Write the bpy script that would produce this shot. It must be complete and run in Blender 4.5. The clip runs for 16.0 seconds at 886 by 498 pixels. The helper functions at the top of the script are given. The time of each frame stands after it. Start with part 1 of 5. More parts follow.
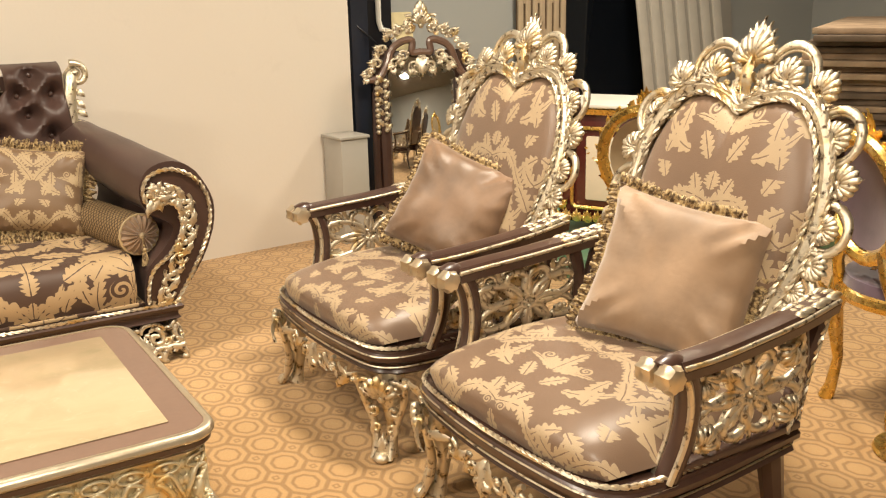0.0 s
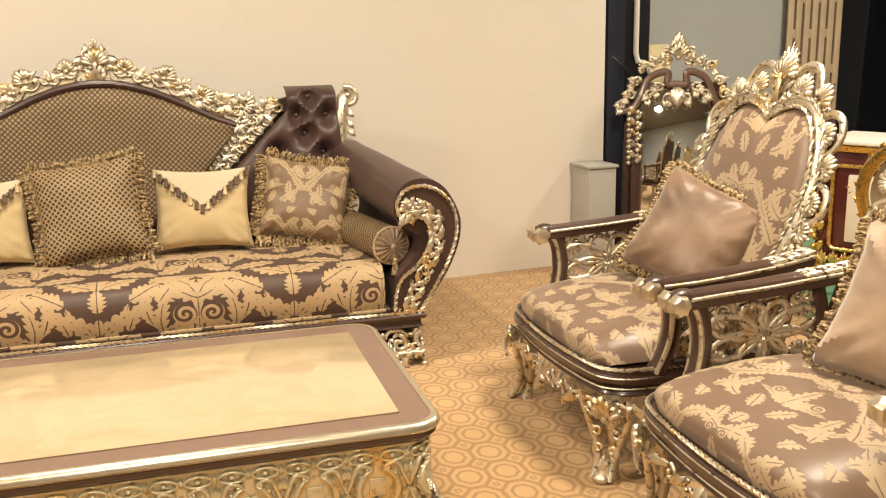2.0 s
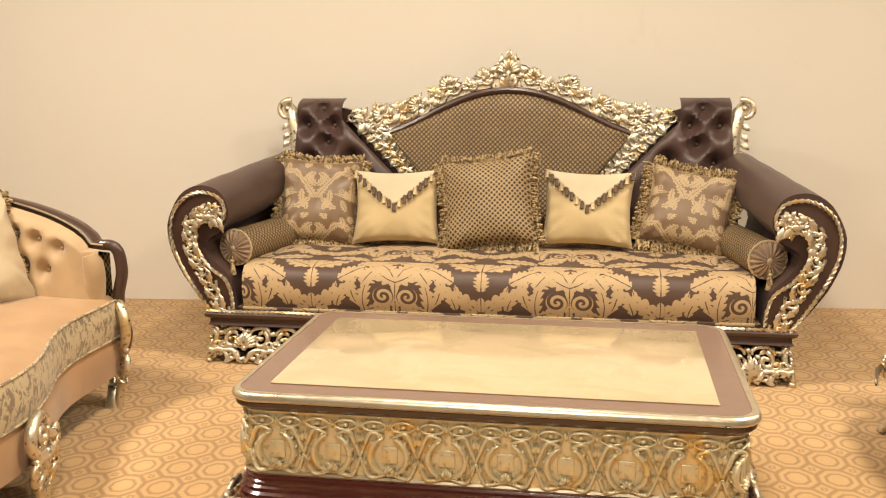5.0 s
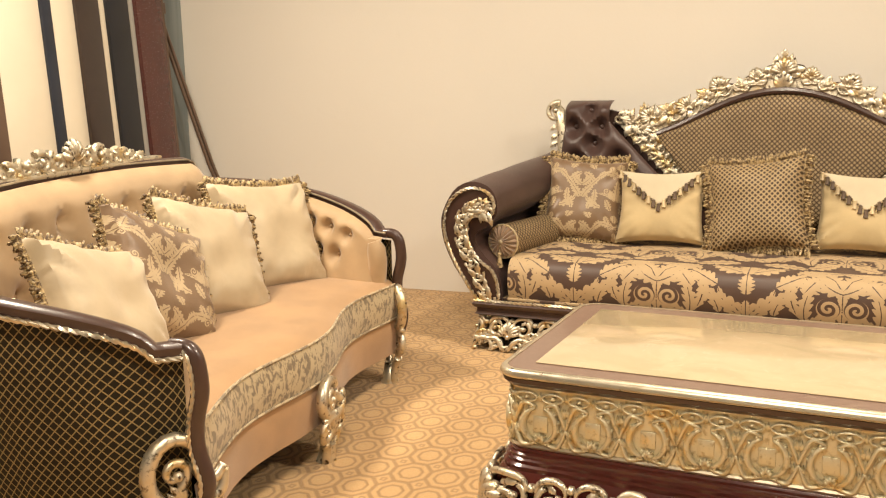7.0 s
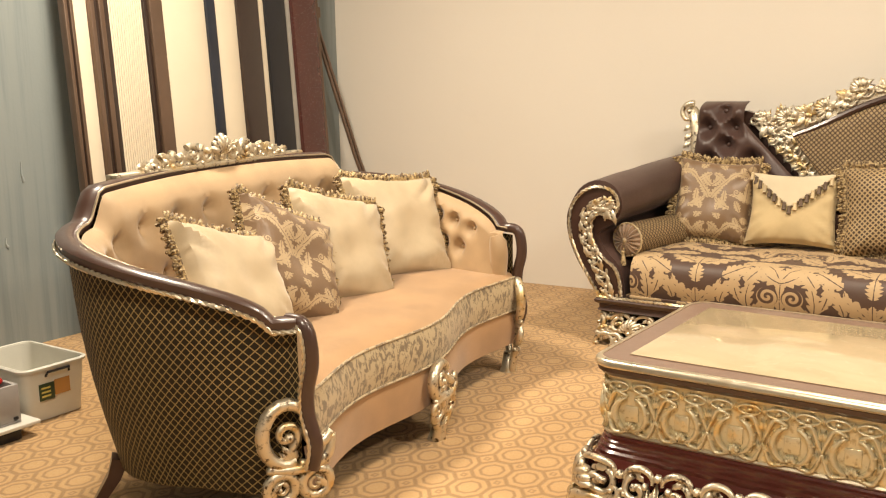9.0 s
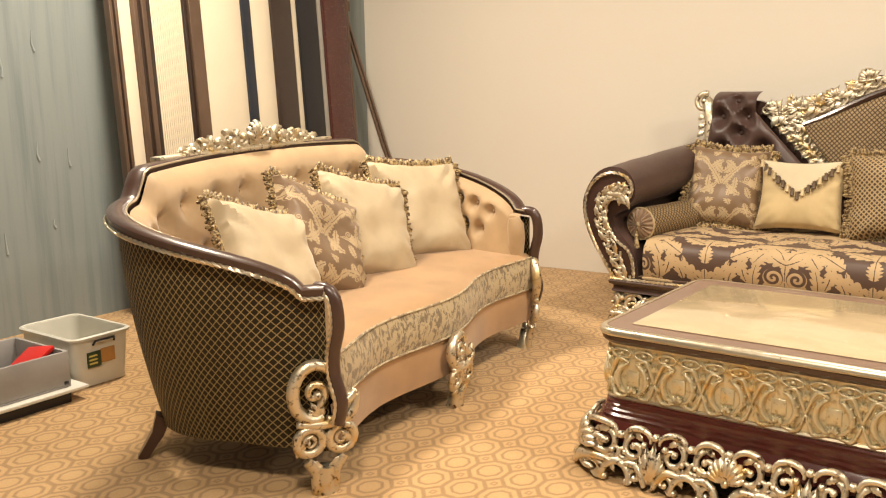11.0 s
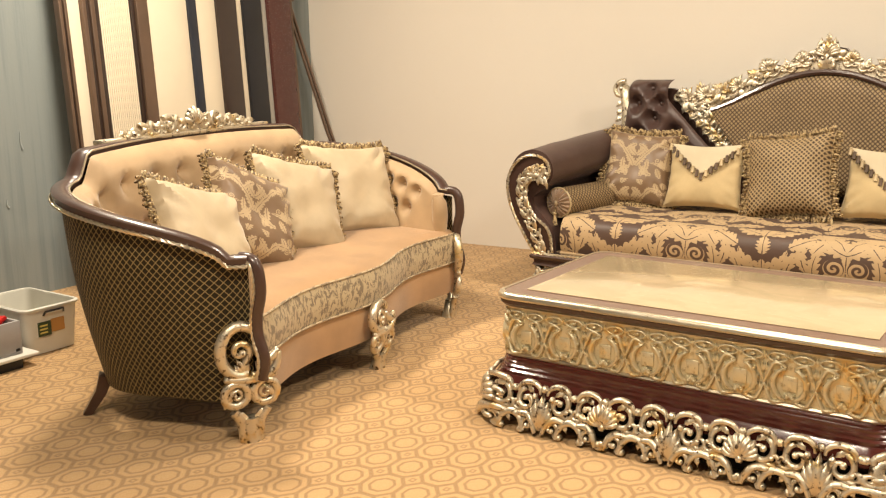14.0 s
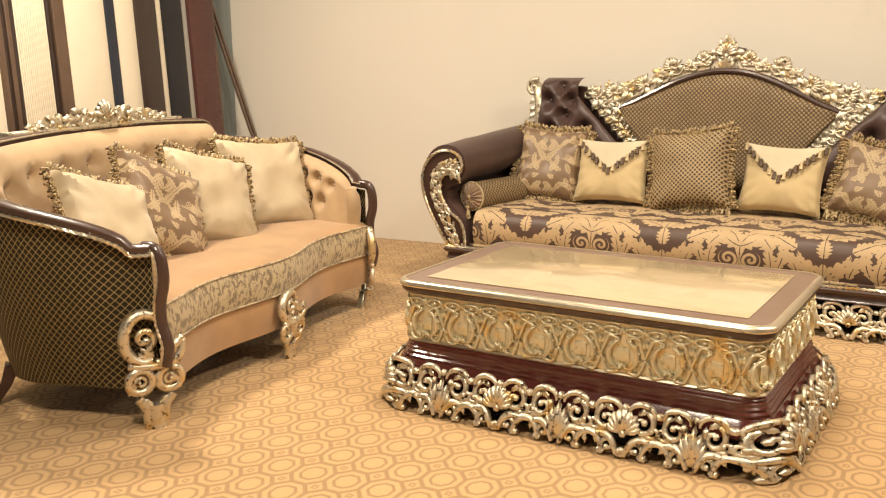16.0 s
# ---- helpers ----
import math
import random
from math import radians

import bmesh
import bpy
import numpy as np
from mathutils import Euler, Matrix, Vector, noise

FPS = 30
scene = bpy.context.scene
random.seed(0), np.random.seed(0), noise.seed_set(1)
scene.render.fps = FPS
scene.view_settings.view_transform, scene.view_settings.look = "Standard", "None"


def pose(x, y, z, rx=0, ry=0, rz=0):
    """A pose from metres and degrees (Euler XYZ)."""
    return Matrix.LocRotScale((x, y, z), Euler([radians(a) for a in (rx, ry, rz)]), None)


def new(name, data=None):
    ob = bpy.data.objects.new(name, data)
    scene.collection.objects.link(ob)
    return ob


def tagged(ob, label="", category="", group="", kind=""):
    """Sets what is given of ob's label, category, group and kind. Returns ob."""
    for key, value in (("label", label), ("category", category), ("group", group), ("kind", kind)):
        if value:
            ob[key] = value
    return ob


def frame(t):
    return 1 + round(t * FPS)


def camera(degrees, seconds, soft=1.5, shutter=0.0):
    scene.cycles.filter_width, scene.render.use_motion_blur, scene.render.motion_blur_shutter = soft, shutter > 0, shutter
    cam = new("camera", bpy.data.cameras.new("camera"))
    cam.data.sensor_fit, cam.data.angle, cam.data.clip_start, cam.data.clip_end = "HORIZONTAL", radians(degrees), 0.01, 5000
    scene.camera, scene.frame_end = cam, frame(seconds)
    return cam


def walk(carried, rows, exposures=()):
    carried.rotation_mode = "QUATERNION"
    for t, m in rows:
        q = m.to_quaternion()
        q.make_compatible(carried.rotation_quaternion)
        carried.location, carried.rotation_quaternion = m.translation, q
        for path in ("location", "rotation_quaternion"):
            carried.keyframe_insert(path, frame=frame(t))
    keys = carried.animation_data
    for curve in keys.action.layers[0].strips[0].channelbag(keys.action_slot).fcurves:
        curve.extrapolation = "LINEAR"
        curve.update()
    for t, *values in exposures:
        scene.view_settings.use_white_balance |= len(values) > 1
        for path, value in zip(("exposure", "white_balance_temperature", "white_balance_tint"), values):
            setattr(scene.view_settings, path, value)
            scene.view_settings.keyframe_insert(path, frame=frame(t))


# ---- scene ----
cam = camera(50.0, 16.0, 1.2)
EXPOSURES = [(0.0, 0.0), (16.0, 0.0)]
PATH = [
    (0.0, pose(0.239, -3.781, 1.392, 74.70, 0, -31.98) @ pose(0, 0, 0, 0, 0, -1.34)),
    (0.5, pose(0.221, -3.832, 1.401, 75.23, 0, -27.91) @ pose(0, 0, 0, 0, 0, -0.92)),
    (1.0, pose(0.221, -3.846, 1.390, 76.04, 0, -23.70) @ pose(0, 0, 0, 0, 0, -0.96)),
    (1.5, pose(0.229, -3.864, 1.372, 76.68, 0, -19.90) @ pose(0, 0, 0, 0, 0, -1.13)),
    (2.0, pose(0.243, -3.884, 1.362, 77.13, 0, -16.54) @ pose(0, 0, 0, 0, 0, -1.11)),
    (2.5, pose(0.274, -3.939, 1.363, 77.43, 0, -12.01) @ pose(0, 0, 0, 0, 0, -1.11)),
    (3.0, pose(0.351, -3.949, 1.332, 78.16, 0, -6.54) @ pose(0, 0, 0, 0, 0, -0.65)),
    (5.5, pose(0.438, -4.102, 1.287, 79.32, 0, 13.05) @ pose(0, 0, 0, 0, 0, -0.53)),
    (6.0, pose(0.444, -4.128, 1.281, 79.48, 0, 17.44) @ pose(0, 0, 0, 0, 0, -0.63)),
    (6.5, pose(0.438, -4.167, 1.263, 79.75, 0, 21.38) @ pose(0, 0, 0, 0, 0, -0.93)),
    (7.0, pose(0.444, -4.210, 1.258, 79.78, 0, 24.81) @ pose(0, 0, 0, 0, 0, -1.15)),
    (7.5, pose(0.470, -4.256, 1.268, 79.64, 0, 27.75) @ pose(0, 0, 0, 0, 0, -1.27)),
    (8.0, pose(0.526, -4.291, 1.274, 79.68, 0, 30.31) @ pose(0, 0, 0, 0, 0, -1.43)),
    (8.5, pose(0.591, -4.285, 1.273, 79.75, 0, 32.55) @ pose(0, 0, 0, 0, 0, -1.30)),
    (9.0, pose(0.672, -4.273, 1.262, 79.91, 0, 34.68) @ pose(0, 0, 0, 0, 0, -1.07)),
    (11.5, pose(0.888, -4.508, 1.249, 79.43, 0, 36.56) @ pose(0, 0, 0, 0, 0, -1.09)),
    (12.0, pose(0.947, -4.560, 1.255, 79.11, 0, 36.31) @ pose(0, 0, 0, 0, 0, -1.30)),
    (12.5, pose(1.001, -4.596, 1.259, 78.68, 0, 36.05) @ pose(0, 0, 0, 0, 0, -1.65)),
    (13.0, pose(1.076, -4.616, 1.266, 78.41, 0, 35.76) @ pose(0, 0, 0, 0, 0, -1.81)),
    (13.5, pose(1.151, -4.620, 1.268, 78.43, 0, 35.32) @ pose(0, 0, 0, 0, 0, -1.61)),
    (14.0, pose(1.201, -4.621, 1.273, 78.57, 0, 34.51) @ pose(0, 0, 0, 0, 0, -0.89)),
    (14.5, pose(1.261, -4.606, 1.270, 78.66, 0, 33.91) @ pose(0, 0, 0, 0, 0, -0.60)),
    (15.0, pose(1.330, -4.609, 1.267, 78.66, 0, 33.24) @ pose(0, 0, 0, 0, 0, -0.56)),
    (15.5, pose(1.327, -4.605, 1.254, 78.68, 0, 31.98) @ pose(0, 0, 0, 0, 0, -0.37)),
    (16.0, pose(1.387, -4.642, 1.248, 78.62, 0, 30.95) @ pose(0, 0, 0, 0, 0, -0.51)),
]
walk(cam, PATH, EXPOSURES)
# ---- world and light ----
world = bpy.data.worlds.new("world")
scene.world = world
world.use_nodes = True
wbg = world.node_tree.nodes["Background"]
wbg.inputs[0].default_value = (0.02, 0.022, 0.028, 1)
wbg.inputs[1].default_value = 0.3


def area_lamp(name, x, y, z, sx, sy, watts, colour):
    d = bpy.data.lights.new(name, "AREA")
    d.shape, d.size, d.size_y, d.energy, d.color = "RECTANGLE", sx, sy, watts, colour
    ob = new(name, d)
    ob.location = (x, y, z)
    return ob


CEIL = 3.1
WARM = (1.0, 0.874, 0.69)
# Unseen lamps: first two placed from cast shadows, the rest added to brighten.
LAMPS = [(-2.30, -1.75, 0.45, 0.45, 116), (2.20, -1.60, 0.45, 0.45, 104), (-0.05, -1.05, 0.45, 0.45, 57), (0.2, -4.0, 0.5, 0.5, 94), (4.7, 0.3, 0.6, 0.6, 90)]
for lx, ly, lsx, lsy, lw in LAMPS:
    area_lamp("unseen_ceiling_lamp", lx, ly, CEIL - 0.035, lsx, lsy, lw, WARM)

# ---- material tools ----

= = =

→ Exercise directions:
Return the listing above in full and without alteration, excluding its pictures.

→ Full response:
Write the bpy script that would produce this shot. It must be complete and run in Blender 4.5. The clip runs for 16.0 seconds at 886 by 498 pixels. The helper functions at the top of the script are given. The time of each frame stands after it. Start with part 1 of 5. More parts follow.
0.0 s
2.0 s
5.0 s
7.0 s
9.0 s
11.0 s
14.0 s
16.0 s
# ---- helpers ----
import math
import random
from math import radians

import bmesh
import bpy
import numpy as np
from mathutils import Euler, Matrix, Vector, noise

FPS = 30
scene = bpy.context.scene
random.seed(0), np.random.seed(0), noise.seed_set(1)
scene.render.fps = FPS
scene.view_settings.view_transform, scene.view_settings.look = "Standard", "None"


def pose(x, y, z, rx=0, ry=0, rz=0):
    """A pose from metres and degrees (Euler XYZ)."""
    return Matrix.LocRotScale((x, y, z), Euler([radians(a) for a in (rx, ry, rz)]), None)


def new(name, data=None):
    ob = bpy.data.objects.new(name, data)
    scene.collection.objects.link(ob)
    return ob


def tagged(ob, label="", category="", group="", kind=""):
    """Sets what is given of ob's label, category, group and kind. Returns ob."""
    for key, value in (("label", label), ("category", category), ("group", group), ("kind", kind)):
        if value:
            ob[key] = value
    return ob


def frame(t):
    return 1 + round(t * FPS)


def camera(degrees, seconds, soft=1.5, shutter=0.0):
    scene.cycles.filter_width, scene.render.use_motion_blur, scene.render.motion_blur_shutter = soft, shutter > 0, shutter
    cam = new("camera", bpy.data.cameras.new("camera"))
    cam.data.sensor_fit, cam.data.angle, cam.data.clip_start, cam.data.clip_end = "HORIZONTAL", radians(degrees), 0.01, 5000
    scene.camera, scene.frame_end = cam, frame(seconds)
    return cam


def walk(carried, rows, exposures=()):
    carried.rotation_mode = "QUATERNION"
    for t, m in rows:
        q = m.to_quaternion()
        q.make_compatible(carried.rotation_quaternion)
        carried.location, carried.rotation_quaternion = m.translation, q
        for path in ("location", "rotation_quaternion"):
            carried.keyframe_insert(path, frame=frame(t))
    keys = carried.animation_data
    for curve in keys.action.layers[0].strips[0].channelbag(keys.action_slot).fcurves:
        curve.extrapolation = "LINEAR"
        curve.update()
    for t, *values in exposures:
        scene.view_settings.use_white_balance |= len(values) > 1
        for path, value in zip(("exposure", "white_balance_temperature", "white_balance_tint"), values):
            setattr(scene.view_settings, path, value)
            scene.view_settings.keyframe_insert(path, frame=frame(t))


# ---- scene ----
cam = camera(50.0, 16.0, 1.2)
EXPOSURES = [(0.0, 0.0), (16.0, 0.0)]
PATH = [
    (0.0, pose(0.239, -3.781, 1.392, 74.70, 0, -31.98) @ pose(0, 0, 0, 0, 0, -1.34)),
    (0.5, pose(0.221, -3.832, 1.401, 75.23, 0, -27.91) @ pose(0, 0, 0, 0, 0, -0.92)),
    (1.0, pose(0.221, -3.846, 1.390, 76.04, 0, -23.70) @ pose(0, 0, 0, 0, 0, -0.96)),
    (1.5, pose(0.229, -3.864, 1.372, 76.68, 0, -19.90) @ pose(0, 0, 0, 0, 0, -1.13)),
    (2.0, pose(0.243, -3.884, 1.362, 77.13, 0, -16.54) @ pose(0, 0, 0, 0, 0, -1.11)),
    (2.5, pose(0.274, -3.939, 1.363, 77.43, 0, -12.01) @ pose(0, 0, 0, 0, 0, -1.11)),
    (3.0, pose(0.351, -3.949, 1.332, 78.16, 0, -6.54) @ pose(0, 0, 0, 0, 0, -0.65)),
    (5.5, pose(0.438, -4.102, 1.287, 79.32, 0, 13.05) @ pose(0, 0, 0, 0, 0, -0.53)),
    (6.0, pose(0.444, -4.128, 1.281, 79.48, 0, 17.44) @ pose(0, 0, 0, 0, 0, -0.63)),
    (6.5, pose(0.438, -4.167, 1.263, 79.75, 0, 21.38) @ pose(0, 0, 0, 0, 0, -0.93)),
    (7.0, pose(0.444, -4.210, 1.258, 79.78, 0, 24.81) @ pose(0, 0, 0, 0, 0, -1.15)),
    (7.5, pose(0.470, -4.256, 1.268, 79.64, 0, 27.75) @ pose(0, 0, 0, 0, 0, -1.27)),
    (8.0, pose(0.526, -4.291, 1.274, 79.68, 0, 30.31) @ pose(0, 0, 0, 0, 0, -1.43)),
    (8.5, pose(0.591, -4.285, 1.273, 79.75, 0, 32.55) @ pose(0, 0, 0, 0, 0, -1.30)),
    (9.0, pose(0.672, -4.273, 1.262, 79.91, 0, 34.68) @ pose(0, 0, 0, 0, 0, -1.07)),
    (11.5, pose(0.888, -4.508, 1.249, 79.43, 0, 36.56) @ pose(0, 0, 0, 0, 0, -1.09)),
    (12.0, pose(0.947, -4.560, 1.255, 79.11, 0, 36.31) @ pose(0, 0, 0, 0, 0, -1.30)),
    (12.5, pose(1.001, -4.596, 1.259, 78.68, 0, 36.05) @ pose(0, 0, 0, 0, 0, -1.65)),
    (13.0, pose(1.076, -4.616, 1.266, 78.41, 0, 35.76) @ pose(0, 0, 0, 0, 0, -1.81)),
    (13.5, pose(1.151, -4.620, 1.268, 78.43, 0, 35.32) @ pose(0, 0, 0, 0, 0, -1.61)),
    (14.0, pose(1.201, -4.621, 1.273, 78.57, 0, 34.51) @ pose(0, 0, 0, 0, 0, -0.89)),
    (14.5, pose(1.261, -4.606, 1.270, 78.66, 0, 33.91) @ pose(0, 0, 0, 0, 0, -0.60)),
    (15.0, pose(1.330, -4.609, 1.267, 78.66, 0, 33.24) @ pose(0, 0, 0, 0, 0, -0.56)),
    (15.5, pose(1.327, -4.605, 1.254, 78.68, 0, 31.98) @ pose(0, 0, 0, 0, 0, -0.37)),
    (16.0, pose(1.387, -4.642, 1.248, 78.62, 0, 30.95) @ pose(0, 0, 0, 0, 0, -0.51)),
]
walk(cam, PATH, EXPOSURES)
# ---- world and light ----
world = bpy.data.worlds.new("world")
scene.world = world
world.use_nodes = True
wbg = world.node_tree.nodes["Background"]
wbg.inputs[0].default_value = (0.02, 0.022, 0.028, 1)
wbg.inputs[1].default_value = 0.3


def area_lamp(name, x, y, z, sx, sy, watts, colour):
    d = bpy.data.lights.new(name, "AREA")
    d.shape, d.size, d.size_y, d.energy, d.color = "RECTANGLE", sx, sy, watts, colour
    ob = new(name, d)
    ob.location = (x, y, z)
    return ob


CEIL = 3.1
WARM = (1.0, 0.874, 0.69)
# Unseen lamps: first two placed from cast shadows, the rest added to brighten.
LAMPS = [(-2.30, -1.75, 0.45, 0.45, 116), (2.20, -1.60, 0.45, 0.45, 104), (-0.05, -1.05, 0.45, 0.45, 57), (0.2, -4.0, 0.5, 0.5, 94), (4.7, 0.3, 0.6, 0.6, 90)]
for lx, ly, lsx, lsy, lw in LAMPS:
    area_lamp("unseen_ceiling_lamp", lx, ly, CEIL - 0.035, lsx, lsy, lw, WARM)

# ---- material tools ----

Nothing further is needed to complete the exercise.